Aggregate stressed loans — the sum of non-performing assets (NPAs) and restructured debt — for banks in India rose to 12% of total assets in June, from 11.4% in March, Reserve Bank of India data showed, reports fe Bureau in Mumbai. Gross NPAs were 8.7% as a share of advances while recast loans stood at 3.3%.
Public sector banks (PSBs) reported the highest level of stressed advances at 15.4% in June, up 100 basis points (bps) over the March quarter.
Meanwhile, the situation for private sector lenders improved somewhat with the ratio slightly lower at 4.4%.
RBI deputy governor SS Mundra on Wednesday said banks’ balance sheets, which had improved in 2008, had once again worsened. The NPA ratio, which had peaked at around 12% in the late 1990s, Mundra said, had come down all the way to 2% just before 2008. However, since then, stressed assets have been on the rise partly due to the global financial crisis and also because many of the public-private partnership projects failed.

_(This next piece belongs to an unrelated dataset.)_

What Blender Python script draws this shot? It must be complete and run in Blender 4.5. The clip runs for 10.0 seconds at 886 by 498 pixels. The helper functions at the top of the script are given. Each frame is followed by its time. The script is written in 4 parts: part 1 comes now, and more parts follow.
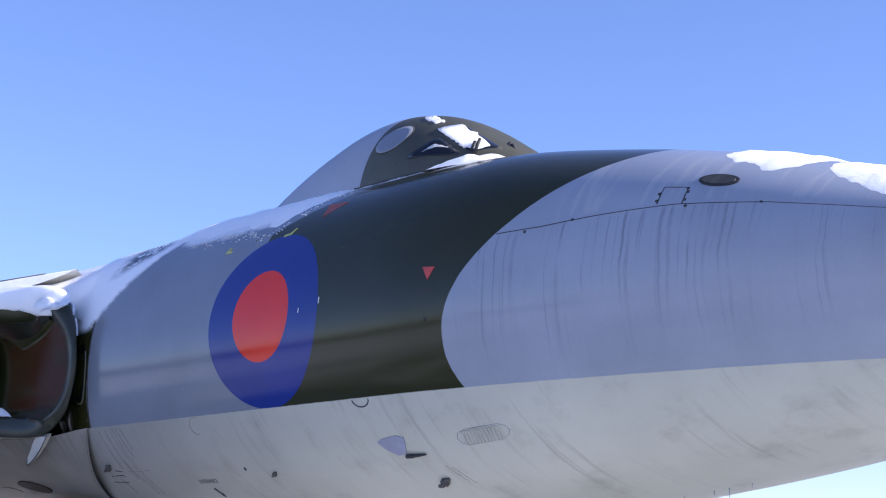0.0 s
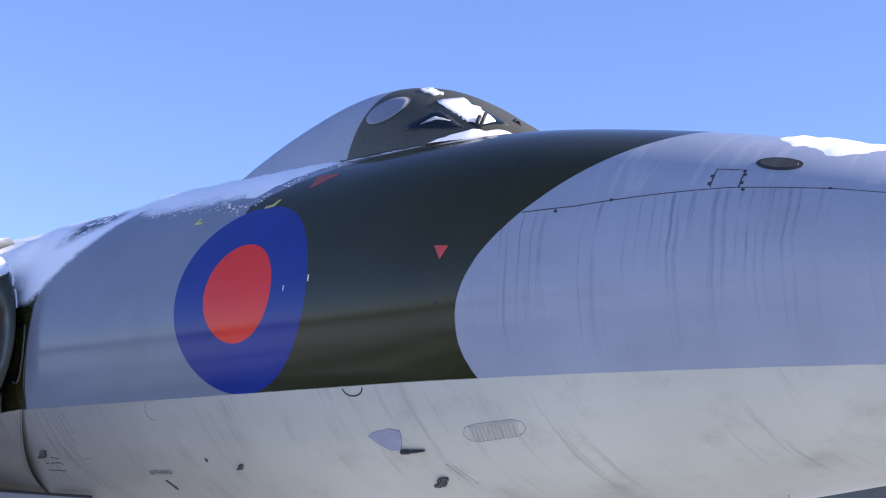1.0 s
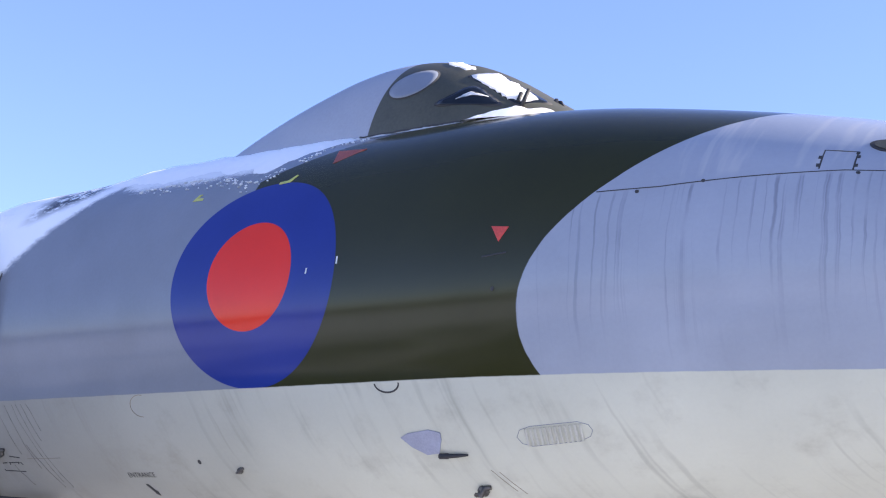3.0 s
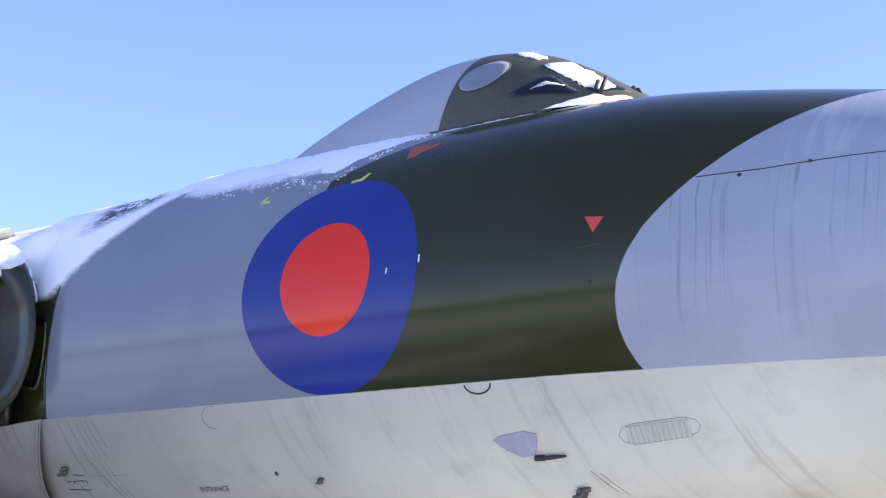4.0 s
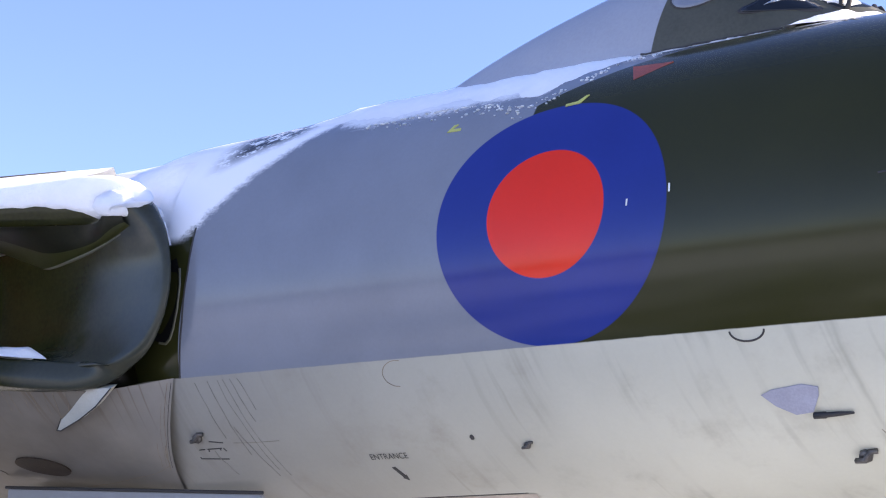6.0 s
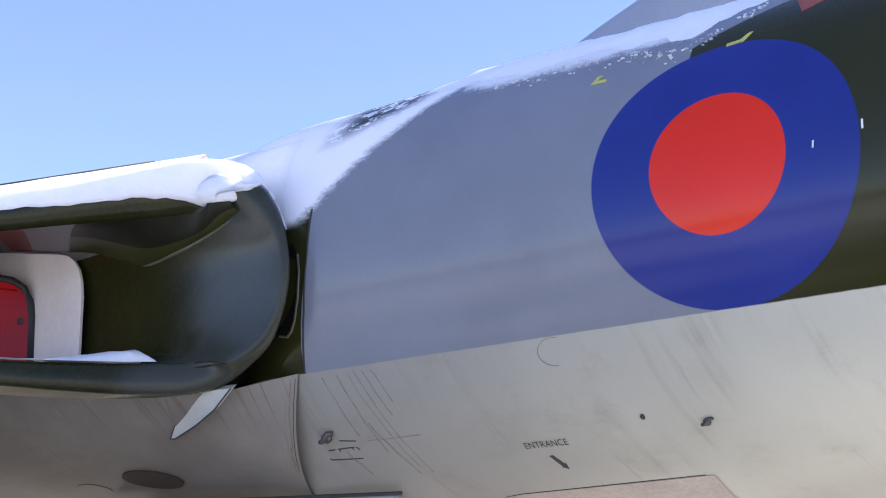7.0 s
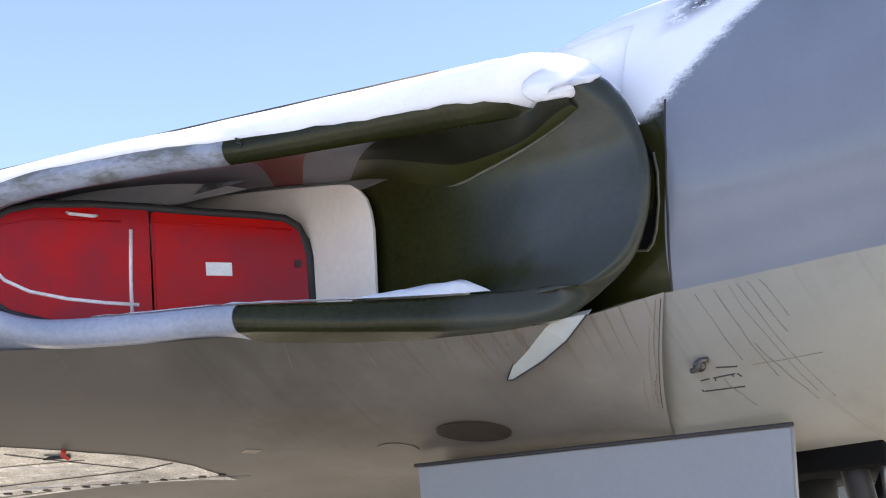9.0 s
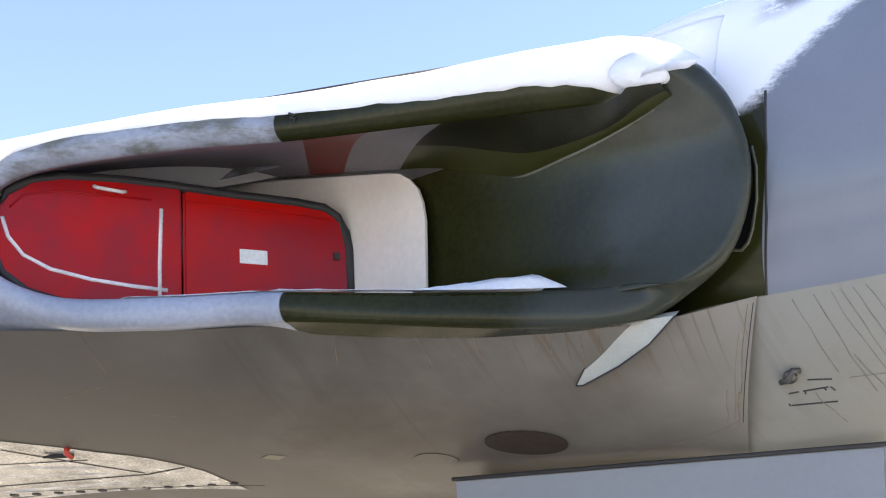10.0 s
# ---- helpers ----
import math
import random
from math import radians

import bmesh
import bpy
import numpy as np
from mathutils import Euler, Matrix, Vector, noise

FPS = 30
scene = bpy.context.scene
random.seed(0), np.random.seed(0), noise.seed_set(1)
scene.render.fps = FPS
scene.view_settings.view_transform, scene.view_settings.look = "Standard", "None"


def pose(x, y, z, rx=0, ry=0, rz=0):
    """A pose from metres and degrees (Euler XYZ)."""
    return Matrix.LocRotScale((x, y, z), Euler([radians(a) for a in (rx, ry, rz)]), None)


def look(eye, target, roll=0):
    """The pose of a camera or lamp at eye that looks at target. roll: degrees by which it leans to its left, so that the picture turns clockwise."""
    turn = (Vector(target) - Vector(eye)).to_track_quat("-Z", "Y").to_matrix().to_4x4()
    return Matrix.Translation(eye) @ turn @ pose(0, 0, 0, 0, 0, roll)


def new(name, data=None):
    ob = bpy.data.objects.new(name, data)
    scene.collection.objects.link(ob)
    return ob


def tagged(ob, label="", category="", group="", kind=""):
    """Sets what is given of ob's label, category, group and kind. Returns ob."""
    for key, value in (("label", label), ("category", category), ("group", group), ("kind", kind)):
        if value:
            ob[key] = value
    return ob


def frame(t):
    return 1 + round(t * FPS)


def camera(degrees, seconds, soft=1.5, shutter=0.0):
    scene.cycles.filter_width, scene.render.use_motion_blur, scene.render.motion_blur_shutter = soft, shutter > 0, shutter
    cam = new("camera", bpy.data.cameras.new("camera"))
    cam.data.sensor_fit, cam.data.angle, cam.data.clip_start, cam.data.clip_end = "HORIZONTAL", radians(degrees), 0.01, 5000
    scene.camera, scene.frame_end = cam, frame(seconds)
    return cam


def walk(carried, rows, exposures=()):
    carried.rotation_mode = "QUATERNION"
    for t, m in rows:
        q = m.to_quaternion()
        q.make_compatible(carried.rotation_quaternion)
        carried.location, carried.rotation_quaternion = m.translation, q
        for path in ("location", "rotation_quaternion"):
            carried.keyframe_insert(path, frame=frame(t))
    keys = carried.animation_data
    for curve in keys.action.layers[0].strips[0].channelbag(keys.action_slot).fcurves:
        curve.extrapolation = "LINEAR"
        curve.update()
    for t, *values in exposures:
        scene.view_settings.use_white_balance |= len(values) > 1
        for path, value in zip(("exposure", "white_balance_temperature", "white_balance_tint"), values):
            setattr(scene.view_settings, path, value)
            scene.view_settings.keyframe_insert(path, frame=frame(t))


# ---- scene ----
cam = camera(30.0, 10.0, soft=1.1)
PATH = [
    (0.0, 9.884, -8.604, 1.838, 101.25, -0.81, 48.3),
    (0.5, 9.193, -8.74, 1.841, 100.08, -0.63, 45.29),
    (1.0, 8.481, -8.649, 1.791, 101.79, -2.65, 42.85),
    (1.5, 7.86, -8.644, 1.676, 102.01, -0.97, 40.48),
    (2.0, 7.426, -8.587, 1.718, 103.59, -0.56, 40.14),
    (2.2, 7.267, -8.537, 1.671, 103.23, -1.53, 40.23),
    (3.5, 6.691, -8.586, 1.671, 103.27, -4.35, 36.81),
    (4.0, 6.294, -8.57, 1.636, 103.55, -1.96, 38.02),
    (4.5, 5.784, -8.549, 1.687, 103.47, -2.76, 38.33),
    (5.0, 5.243, -8.626, 1.606, 103.16, -0.46, 35.43),
    (5.2, 5.021, -8.668, 1.581, 103.01, -2.19, 34.91),
    (6.3, 3.744, -8.496, 1.494, 104.02, -0.88, 34.02),
    (6.5, 3.53, -8.418, 1.508, 103.69, 0.7, 34.56),
    (7.0, 2.987, -8.316, 1.514, 103.9, 1.4, 35.57),
    (7.5, 2.471, -8.211, 1.483, 103.93, 1.74, 38.26),
    (8.0, 1.955, -8.213, 1.43, 105.07, 2.53, 36.49),
    (8.5, 1.453, -8.178, 1.452, 103.91, 2.14, 37.3),
    (9.0, 0.902, -8.132, 1.542, 103.38, 4.69, 38.27),
    (9.5, 0.3, -8.166, 1.42, 104.72, 3.7, 35.65),
    (10.0, -0.173, -8.091, 1.44, 105.05, 2.86, 34.05),
]
walk(cam, [(t, pose(*row)) for t, *row in PATH],
     [(0.0, 1.0, 6600, 14), (2.2, 1.42, 7200, 13), (5.0, 1.68, 7700, 14), (7.5, 1.76, 8500, 11), (8.5, 1.88, 9200, 9), (10.0, 2.12, 10000, 6)])

# ---------------------------------------------------------------- world, sun
SUN_AZ, SUN_EL = radians(-53), radians(25)
world = bpy.data.worlds.new("sky")
scene.world = world
world.use_nodes = True
wn = world.node_tree
sky = wn.nodes.new("ShaderNodeTexSky")
sky.sky_type = "NISHITA"
sky.sun_disc = False
sky.sun_elevation, sky.sun_rotation = SUN_EL, -SUN_AZ
sky.air_density, sky.dust_density, sky.ozone_density = 1.0, 0.02, 3.5
wn.nodes["Background"].inputs["Strength"].default_value = 0.106
tone = wn.nodes.new("ShaderNodeMix")
tone.data_type, tone.blend_type = "RGBA", "MULTIPLY"
tone.inputs[0].default_value = 1.0
tone.inputs[7].default_value = (0.84, 0.86, 1.18, 1)
wn.links.new(sky.outputs["Color"], tone.inputs[6])
wn.links.new(tone.outputs[2], wn.nodes["Background"].inputs["Color"])
sun_dir = Vector((-math.sin(SUN_AZ) * math.cos(SUN_EL), math.cos(SUN_AZ) * math.cos(SUN_EL), math.sin(SUN_EL)))
sun = new("sun", bpy.data.lights.new("sun", "SUN"))
sun.data.energy, sun.data.angle, sun.data.color = 4.2, radians(0.5), (1.0, 0.96, 0.91)
sun.matrix_world = look(sun_dir * 50, (0, 0, 0))

# ---------------------------------------------------------------- node helper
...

“To be fair to the sector, some of the events were external and hence not in the control of the bank managements,” Mundra added.
In June, the RBI had said in its financial stability report that stressed assets of PSBs rose 40 bps to 14.5% in March 2016 from 14.1% in September 2015.
“The immediate and overriding priority is to complete the clean up of bank balance sheets which is under way,” Mundra said, adding that the resultant provisioning coupled with meeting Basel III norms and migration to IFRS would entail recapitalisation of most of these banks.
Meanwhile, the sharp reduction in restructured standard advances ratio from 6.2% to 3.9% during the same period resulted in the overall stressed advances ratio rising marginally to 11.5% from 11.3% during the period. While PSBs continued to hold the highest level of stressed advances ratio at 14.5%, both private sector banks and foreign banks recorded stressed advances ratio at 4.5%.
On a longer term for bank chiefs, he said that continuity of top management is crucial. “When you have a bank CEO for one year or one and a half, it has its own problem and outcome. Hence, a reasonably longer tenure for a CEO is preferable, I would suggest five years if necessary,” he explained.